Libya İçişleri Bakanlığı’ndan yapılan açıklamada Bakan Yerlikaya’nın Libya İçişleri Bakanlığı’nın çabalarını övdüğünü ve Türkiye’nin düzensiz göçle mücadeledeki deneyimini ve son yıllarda elde ettiği olumlu sonuçları paylaştığını aktardı. İçişleri Bakanlığı, bu toplantının, istikrarı artırmak ve güvenlik alanındaki kurumsal çalışmaların konsolidasyonunu desteklemek amacıyla dost ülkelerle etkili iş birliği olanakları oluşturma yönündeki devam eden çabaları çerçevesinde gerçekleştirildiğini belirtti.

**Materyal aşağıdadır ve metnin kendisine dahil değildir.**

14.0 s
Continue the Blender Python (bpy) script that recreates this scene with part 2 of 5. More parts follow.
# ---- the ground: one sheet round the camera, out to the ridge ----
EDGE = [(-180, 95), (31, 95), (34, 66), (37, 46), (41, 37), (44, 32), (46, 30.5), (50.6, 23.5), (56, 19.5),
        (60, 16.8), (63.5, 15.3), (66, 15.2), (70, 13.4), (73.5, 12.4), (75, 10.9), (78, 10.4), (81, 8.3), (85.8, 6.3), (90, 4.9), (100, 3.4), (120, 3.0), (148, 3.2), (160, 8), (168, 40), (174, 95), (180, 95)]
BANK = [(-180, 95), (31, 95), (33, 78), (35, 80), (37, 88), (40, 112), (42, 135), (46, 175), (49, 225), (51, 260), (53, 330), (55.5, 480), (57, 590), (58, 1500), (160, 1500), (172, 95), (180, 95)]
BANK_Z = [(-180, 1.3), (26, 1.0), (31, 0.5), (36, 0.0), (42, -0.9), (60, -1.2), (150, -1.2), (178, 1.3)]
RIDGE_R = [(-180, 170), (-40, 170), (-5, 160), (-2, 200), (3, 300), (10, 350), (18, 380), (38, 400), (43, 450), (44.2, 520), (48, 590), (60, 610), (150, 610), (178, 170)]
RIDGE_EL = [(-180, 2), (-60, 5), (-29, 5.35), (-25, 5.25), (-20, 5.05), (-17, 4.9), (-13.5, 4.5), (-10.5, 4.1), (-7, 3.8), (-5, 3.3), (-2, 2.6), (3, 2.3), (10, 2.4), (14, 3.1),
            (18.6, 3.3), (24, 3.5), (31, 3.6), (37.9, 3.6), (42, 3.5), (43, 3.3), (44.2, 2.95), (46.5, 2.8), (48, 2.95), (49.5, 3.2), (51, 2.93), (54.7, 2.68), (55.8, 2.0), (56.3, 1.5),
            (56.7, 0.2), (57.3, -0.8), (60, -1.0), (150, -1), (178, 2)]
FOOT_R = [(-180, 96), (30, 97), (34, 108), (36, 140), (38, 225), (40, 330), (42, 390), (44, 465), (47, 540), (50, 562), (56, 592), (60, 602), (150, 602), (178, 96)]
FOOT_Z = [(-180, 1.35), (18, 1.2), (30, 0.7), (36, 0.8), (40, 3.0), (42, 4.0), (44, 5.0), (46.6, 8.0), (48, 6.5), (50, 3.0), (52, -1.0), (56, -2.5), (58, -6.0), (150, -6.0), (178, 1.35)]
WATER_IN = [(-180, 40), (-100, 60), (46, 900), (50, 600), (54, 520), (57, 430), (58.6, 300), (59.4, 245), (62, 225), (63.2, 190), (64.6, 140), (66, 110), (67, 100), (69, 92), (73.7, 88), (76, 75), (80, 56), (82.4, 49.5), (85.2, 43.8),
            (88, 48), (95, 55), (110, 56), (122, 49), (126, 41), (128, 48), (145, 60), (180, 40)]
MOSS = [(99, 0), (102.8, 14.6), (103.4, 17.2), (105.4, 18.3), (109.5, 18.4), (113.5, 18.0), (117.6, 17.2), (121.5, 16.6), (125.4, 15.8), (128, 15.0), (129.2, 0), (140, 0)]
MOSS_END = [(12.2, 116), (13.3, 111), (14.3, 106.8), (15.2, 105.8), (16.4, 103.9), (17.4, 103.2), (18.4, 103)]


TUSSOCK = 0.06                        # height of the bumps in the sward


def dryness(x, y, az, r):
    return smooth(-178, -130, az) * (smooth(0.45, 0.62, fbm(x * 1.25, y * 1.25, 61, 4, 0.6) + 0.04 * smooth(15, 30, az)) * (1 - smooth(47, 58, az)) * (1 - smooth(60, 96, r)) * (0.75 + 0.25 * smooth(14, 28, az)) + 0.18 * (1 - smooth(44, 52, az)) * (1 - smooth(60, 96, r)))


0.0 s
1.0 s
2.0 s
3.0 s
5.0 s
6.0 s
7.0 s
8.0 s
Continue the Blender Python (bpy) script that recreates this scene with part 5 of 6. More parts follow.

Saddam Hafter, birkaç gün önce Ankara'da Dışişleri Bakanı Hakan Fidan ve Savunma Bakanı Yaşar Güler ile bir araya geldi.

LUO Genel Komutanlığı tarafından yapılan açıklamada, Ankara’daki görüşmelerde uluslararası sahnedeki son gelişmeler hakkında görüş alışverişinde bulunulduğu belirtilirken, “Savunma Bakanı Güler ile iki ülke arasındaki askeri iş birliğini güçlendirerek bölgedeki güvenlik sorunlarının çözümüne katkıda bulunacak ve güvenlik ve istikrar çabalarını destekleyecek yollar tartışıldı” denildi.

Öte yandan UBH Başbakanı Abdulhamid ed-Dibeybe ile İngiltere'nin Libya’daki yeni Büyükelçisi Martin Reynolds arasında yapılan toplantıda düzensiz göç konusu başlıca gündem maddesi oldu.

İngiltere’nin Libya (Trablus) Büyükelçiliği tarafından sosyal medya platformu X üzerinden görüşmeye ilişkin yapılan kısa açıklamada, Büyükelçi Reynolds'un Libya'daki diplomatik görevinde ilk kez görüşmesini Dibeybe ile gerçekleştirdiği ve ‘yapıcı bir toplantı’ olduğu belirtildi. Açıklamada ayrıca toplantıda düzensiz göç, güvenlik ve ekonomik büyüme alanlarında ortak önceliklerin ele alındığı belirtildi.